For a moment, I didn’t know what I was looking at or why I was looking at it; this guy was talking to the cameraman about wrangling between ten- and fifty-thousand bees. Suddenly, Steve-O and Dave England arrive in nothing but their underwear and plush teddy bear hats, and they’re looking nervously at a tether ball pole. Yes, the ball was stuffed with thousands of angry bees, and as the two players approached it, the fear on their faces was delicious.
I realized then that I hadn’t lost the ability to appreciate Jackass; it’s just that the movie’s warm-up was painfully lame. After the bee tetherball scene, the stunts and pranks got better and better. From a candid-camera setup where three midgets get in a bar fight—which is broken up by a squad of midget cops and cleaned up by midget paramedics in a seamless, three-minute clown-car of a scene—to the gang exploring all the ways one can make use of the back end of a fighter jet, the spirit of Jackass thrived. The inventiveness of the gags and the glee of those involved made the whole experience an absolute joy.
Jackass has a reputation of being a dumb stunt show, but the reality is that it’s a dumb stunt show with money. Sure, this crew made their mark by filming dangerous tricks in their back yards, but now they can afford to pull off really complex bits, limited only by their sick imaginations. What’s nice about Jackass 3, though, is the balance it strikes between the relatively mundane (using Super Mighty Glue to bond a very large man to a midget in the 69 position) to the spectacularly gross (launching a loaded Port-O-John on a mega bungee rig with Steve-O strapped to the seat inside). Not all the gags are gems, but for every guy in a gorilla suit wrecking a fancy hotel room there’s an obstacle course comprised of fifteen dangling stun guns and four cattle prods that must be traversed by six guys dressed in old-timey prison outfits.
So maybe the Jackass films aren’t everyone’s cup of tea. But that in no way de-values them as art.

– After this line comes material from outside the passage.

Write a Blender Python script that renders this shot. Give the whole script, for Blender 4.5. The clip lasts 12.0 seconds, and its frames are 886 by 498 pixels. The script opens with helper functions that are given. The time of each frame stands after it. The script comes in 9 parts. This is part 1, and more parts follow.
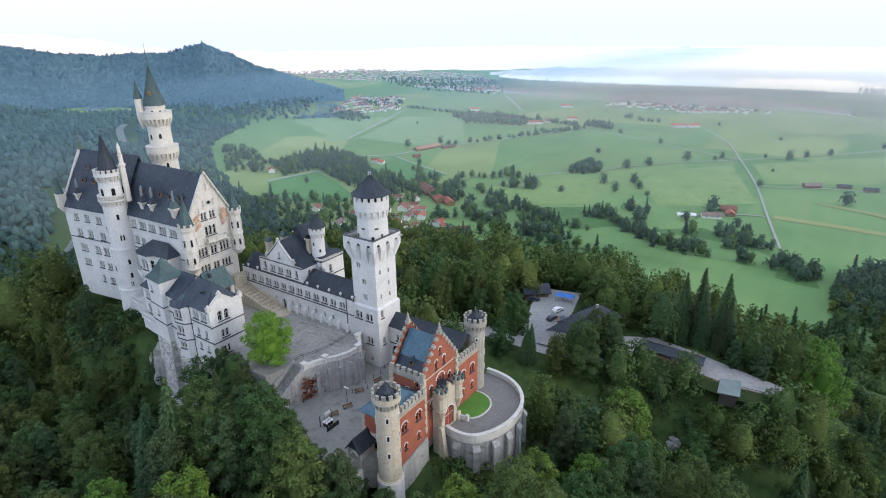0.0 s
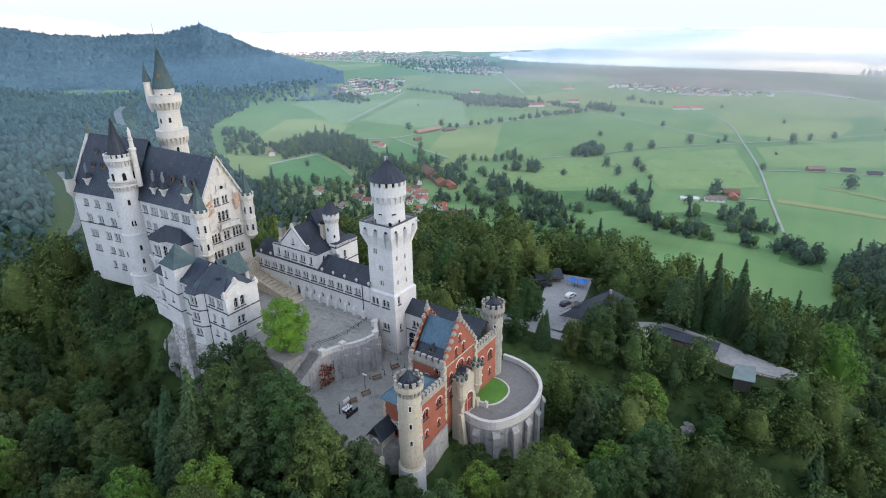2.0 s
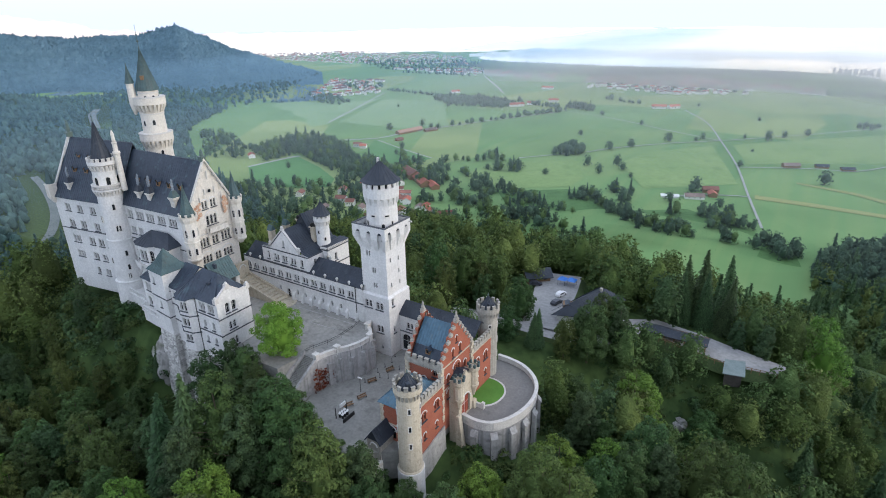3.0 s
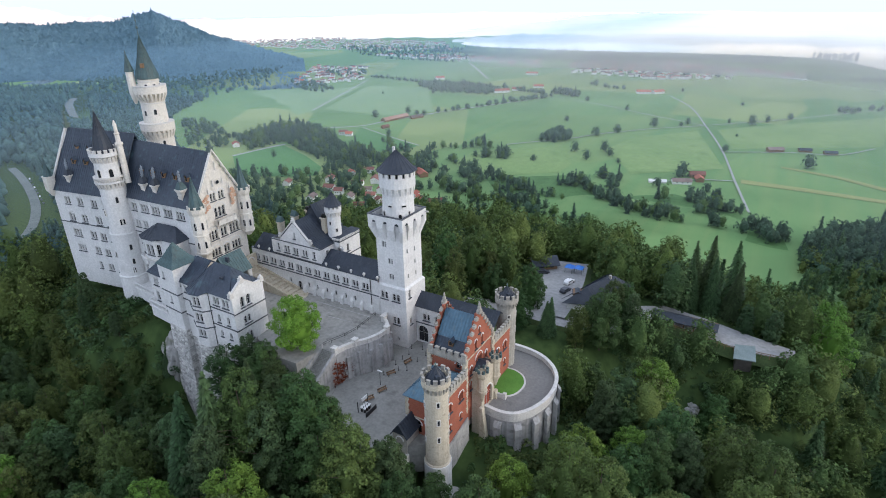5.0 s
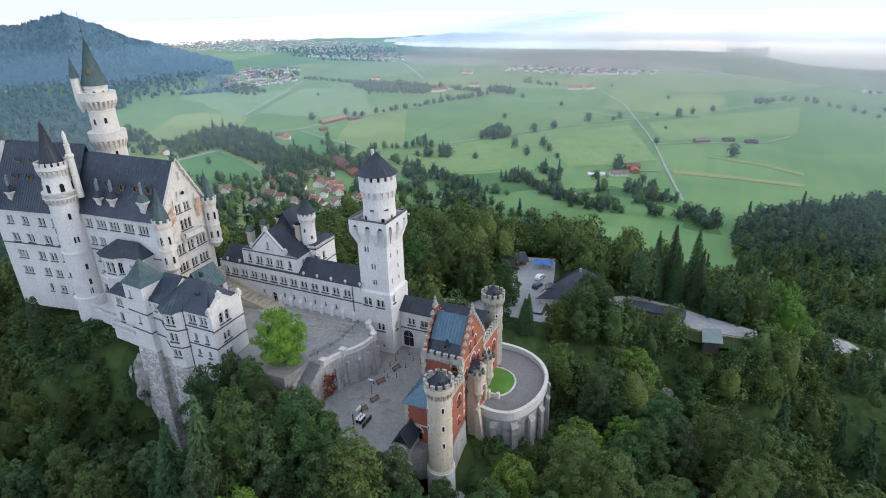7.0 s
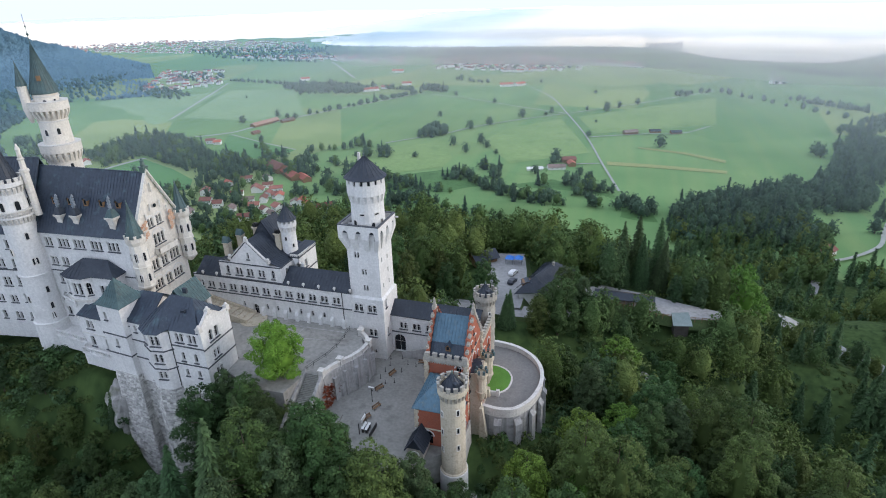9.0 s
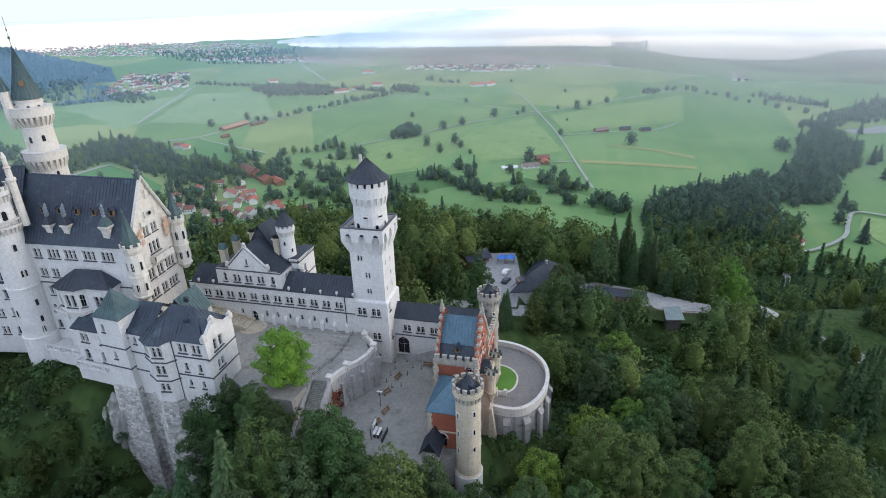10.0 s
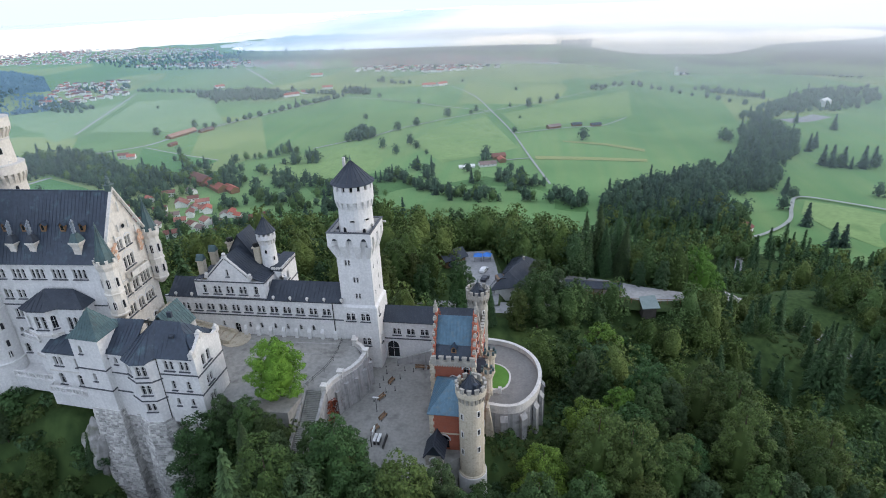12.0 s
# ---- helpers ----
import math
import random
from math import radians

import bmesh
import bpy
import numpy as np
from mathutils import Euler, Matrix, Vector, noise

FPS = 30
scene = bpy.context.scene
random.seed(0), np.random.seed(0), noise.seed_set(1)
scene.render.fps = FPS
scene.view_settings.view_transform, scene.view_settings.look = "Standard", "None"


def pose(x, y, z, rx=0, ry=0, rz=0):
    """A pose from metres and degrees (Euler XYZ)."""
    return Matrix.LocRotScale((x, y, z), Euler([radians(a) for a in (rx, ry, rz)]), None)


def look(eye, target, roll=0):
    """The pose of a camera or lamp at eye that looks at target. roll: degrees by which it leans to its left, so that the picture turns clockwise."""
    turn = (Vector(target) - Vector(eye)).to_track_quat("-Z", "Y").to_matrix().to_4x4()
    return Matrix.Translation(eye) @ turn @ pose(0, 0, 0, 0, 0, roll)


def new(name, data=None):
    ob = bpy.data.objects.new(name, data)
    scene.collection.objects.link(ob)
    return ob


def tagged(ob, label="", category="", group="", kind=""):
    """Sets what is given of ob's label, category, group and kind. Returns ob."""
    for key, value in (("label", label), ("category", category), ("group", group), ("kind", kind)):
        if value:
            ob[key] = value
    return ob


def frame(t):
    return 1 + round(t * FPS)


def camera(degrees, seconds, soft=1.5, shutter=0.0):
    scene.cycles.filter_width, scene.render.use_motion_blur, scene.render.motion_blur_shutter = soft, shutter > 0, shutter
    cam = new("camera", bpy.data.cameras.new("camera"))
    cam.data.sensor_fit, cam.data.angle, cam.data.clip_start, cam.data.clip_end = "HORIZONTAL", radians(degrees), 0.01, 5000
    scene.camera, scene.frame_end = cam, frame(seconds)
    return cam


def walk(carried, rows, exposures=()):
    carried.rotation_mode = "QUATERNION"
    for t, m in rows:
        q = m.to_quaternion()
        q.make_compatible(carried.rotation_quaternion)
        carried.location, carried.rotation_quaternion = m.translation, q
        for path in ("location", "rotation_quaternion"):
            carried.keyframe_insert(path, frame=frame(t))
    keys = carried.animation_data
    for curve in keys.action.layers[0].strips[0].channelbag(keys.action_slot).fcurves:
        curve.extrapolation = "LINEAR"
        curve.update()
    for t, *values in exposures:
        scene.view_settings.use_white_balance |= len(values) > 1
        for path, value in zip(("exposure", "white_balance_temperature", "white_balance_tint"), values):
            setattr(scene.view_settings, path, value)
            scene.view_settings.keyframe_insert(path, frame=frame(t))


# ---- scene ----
cam = camera(75.4, 12.0, soft=1.0)
PATH = [
    (0, (-3.006, 0.009, 75.686), (-4.07, 1.547, 74.976), -0.8),
    (0.5, (-3.982, -0.216, 75.722), (-5.046, 1.321, 75.012), -0.8),
    (1, (-4.938, -0.591, 75.742), (-5.994, 0.936, 74.997), -0.8),
    (1.5, (-6.185, -0.809, 75.899), (-7.235, 0.712, 75.134), -0.8),
    (2, (-7.415, -1.138, 75.778), (-8.465, 0.384, 75.014), -0.8),
    (2.5, (-8.726, -1.558, 75.803), (-9.759, -0.025, 75.039), -0.8),
    (3, (-10.088, -2.075, 75.706), (-11.085, -0.518, 74.942), -0.9),
    (5, (-17.56, -4.374, 75.69), (-18.501, -2.804, 74.885), -1.0),
    (5.5, (-19.73, -5.264, 75.778), (-20.665, -3.691, 74.971), -1.0),
    (6, (-21.947, -6.019, 75.704), (-22.879, -4.443, 74.897), -1.0),
    (6.5, (-24.26, -6.787, 75.759), (-25.124, -5.175, 74.95), -1.1),
    (7, (-26.961, -7.241, 75.671), (-27.719, -5.577, 74.861), -1.3),
    (7.2, (-28.22, -7.43, 75.532), (-28.932, -5.746, 74.721), -1.4),
    (8.8, (-37.18, -10.36, 76.112), (-37.772, -8.634, 75.295), -1.4),
    (9, (-38.422, -10.682, 76.145), (-38.974, -8.943, 75.326), -1.5),
    (9.5, (-41.609, -11.399, 76.193), (-42.093, -9.64, 75.374), -1.7),
    (10, (-45.133, -12.0, 76.273), (-45.592, -10.235, 75.453), -1.7),
    (10.5, (-48.492, -12.44, 76.208), (-48.939, -10.672, 75.388), -1.9),
    (11, (-50.626, -12.626, 76.267), (-51.007, -10.842, 75.446), -2.2),
    (11.5, (-51.73, -12.501, 76.055), (-52.055, -10.707, 75.233), -2.4),
    (12, (-51.974, -12.509, 76.042), (-52.285, -10.713, 75.219), -2.4),
]
walk(cam, [(t, look(eye, target, roll)) for t, eye, target, roll in PATH])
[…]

How can sawing down a forty-foot fir tree with two guys dressed as Santa and an elf atop it qualify as art? Leaving the “performance art” debate aside, the key to understanding Jackass 3 lies in appreciating the filmmaking. This isn’t a ninety-minute clip show shot on handheld cameras, this is a team of skilled craftsmen bringing the audience inside the experience of a guy getting flipped in the air after having his groin smashed by a charging bull. The aforementioned slo-mo replay and multiple camera angles help, but the sound puts everything over the top, creating a complete vicarious experience that gets a reaction; which is as solid a definition of art as any film can hope to accomplish.

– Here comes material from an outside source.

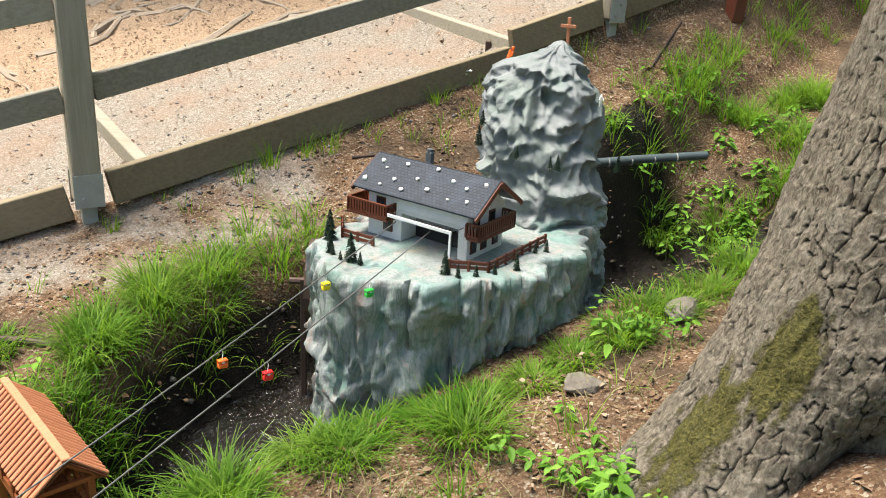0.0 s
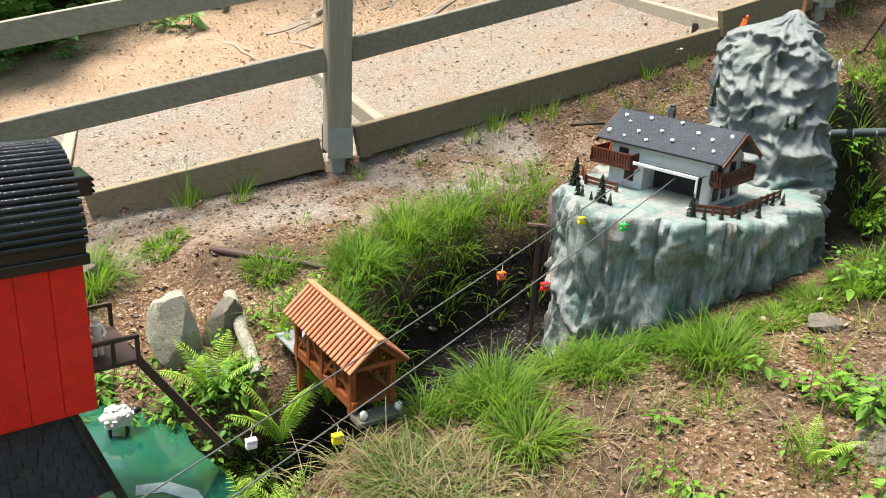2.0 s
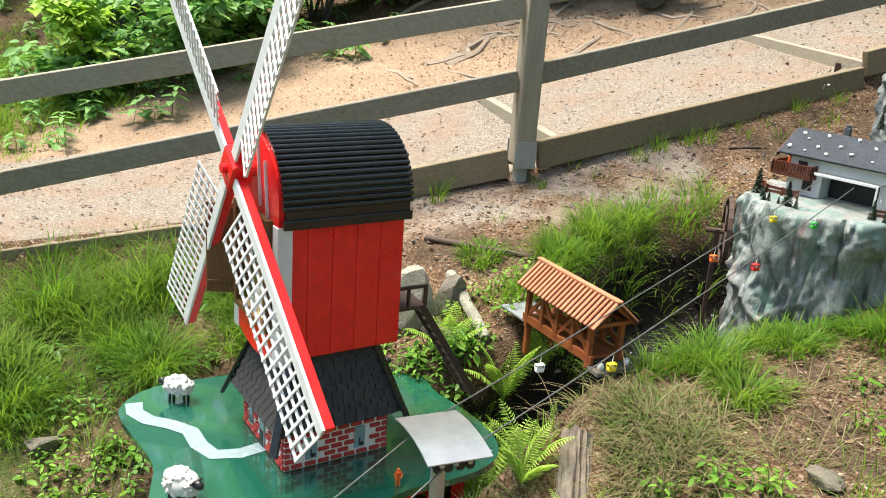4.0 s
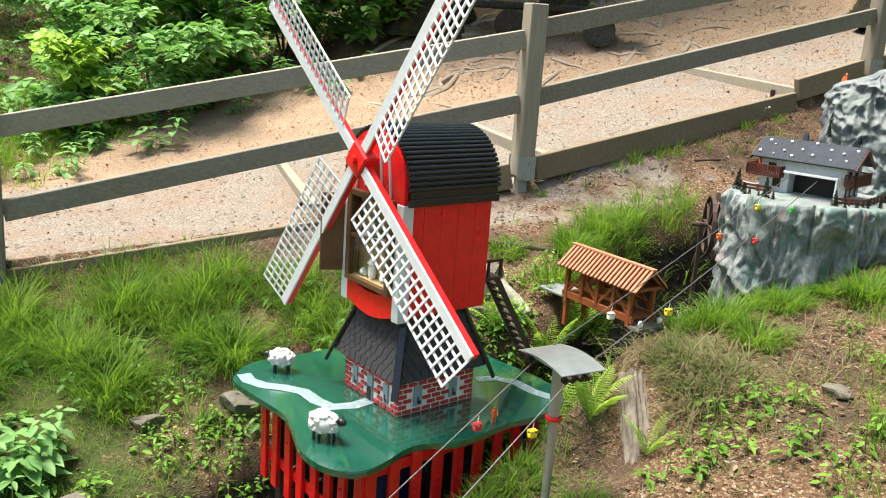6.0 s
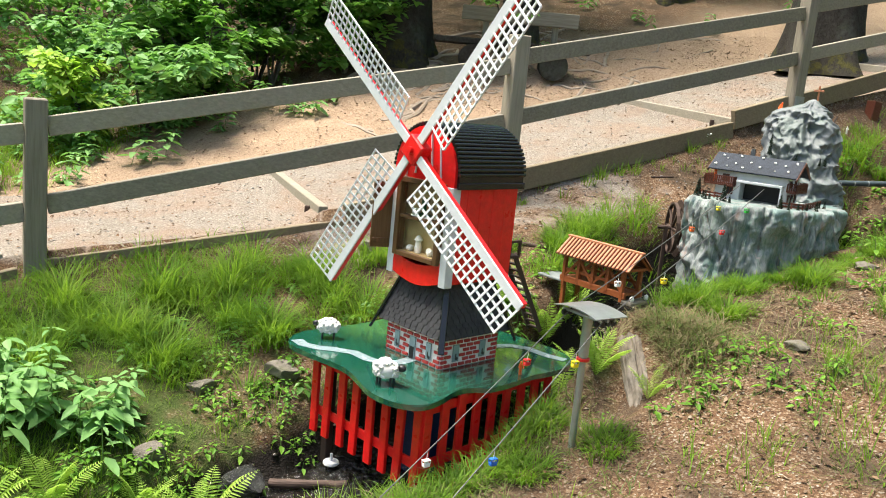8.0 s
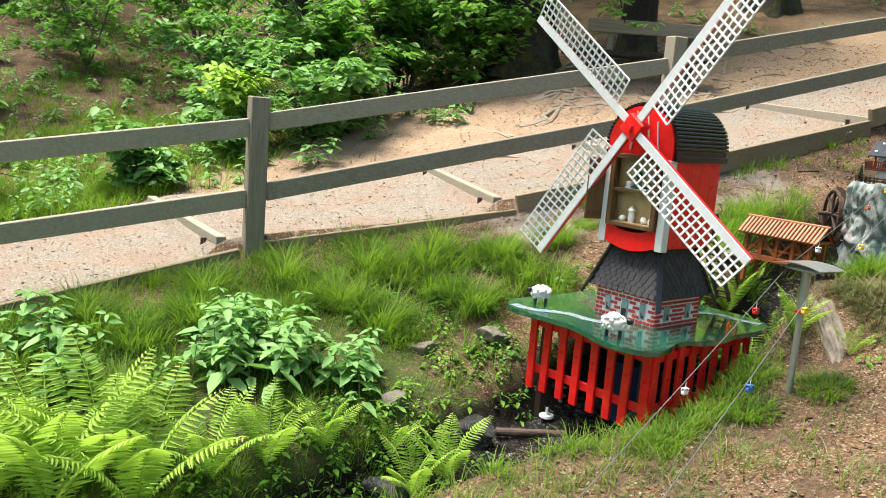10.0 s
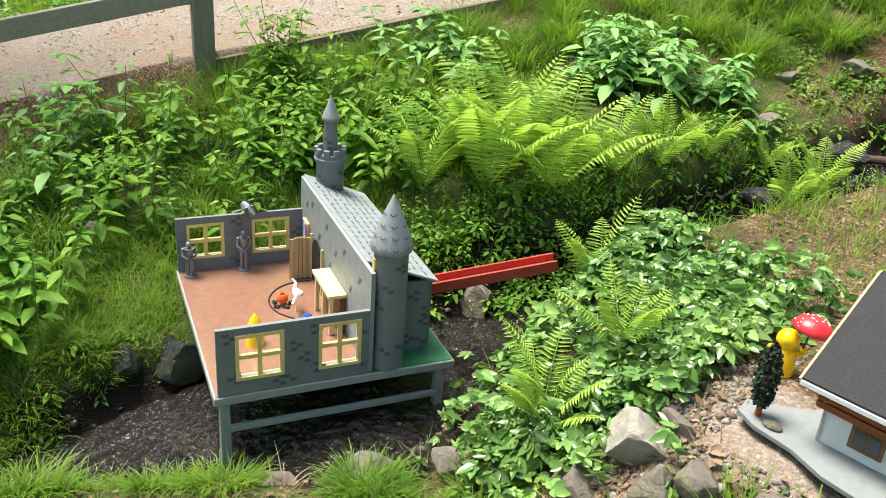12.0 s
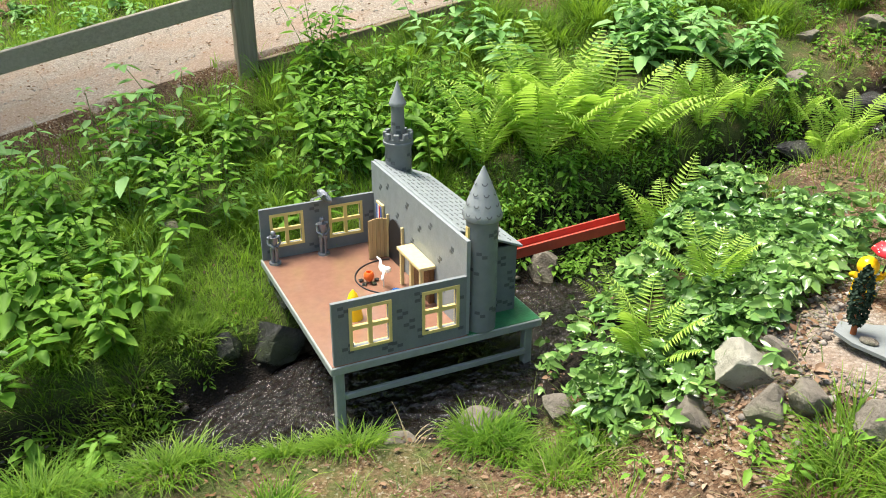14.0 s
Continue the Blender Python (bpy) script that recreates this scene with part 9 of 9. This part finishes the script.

I should mention that the Jackass guys aren’t two-dimensional cartoon characters. Though their bodies are rubbery and tattooed with all the cohesion of a sixth-grader’s notebook, Jeff Tremaine knows that capturing their humanity is the key to getting the audience to empathize with them. Instead of fearlessly jumping into every life-threatening bit, we see them as nervous, angry, and sometimes downright scared—as if they’re re-thinking their life choices in real-time. Of course, no one chickens out in Jackass, and the post-stunt reaction varies from elation to “Get me to the hospital, that was fucking stupid”.
Who knows if we’ll see Jackass 4 (or Jackass 14)? I thought the last film would be The Last Film, but as long as there are untapped possibilities for live scorpions, I guess we’re stuck with Knoxville and company.
That’s fine by me. It’s a hell of a way to make a living, especially compared to those of us whose daily exposure to the outdoors is limited to walking from the house to the car and from the car to the office. These movies are real-life Peter Pan fantasies, where Peter gets off on broken bones and excrement.
Note: I opted out of seeing this movie in 3D. While I highly recommend seeing this in a theatre, the filmmakers do a solid enough job of giving extra dimension to the 2D version that you don't need to buy those silly glasses.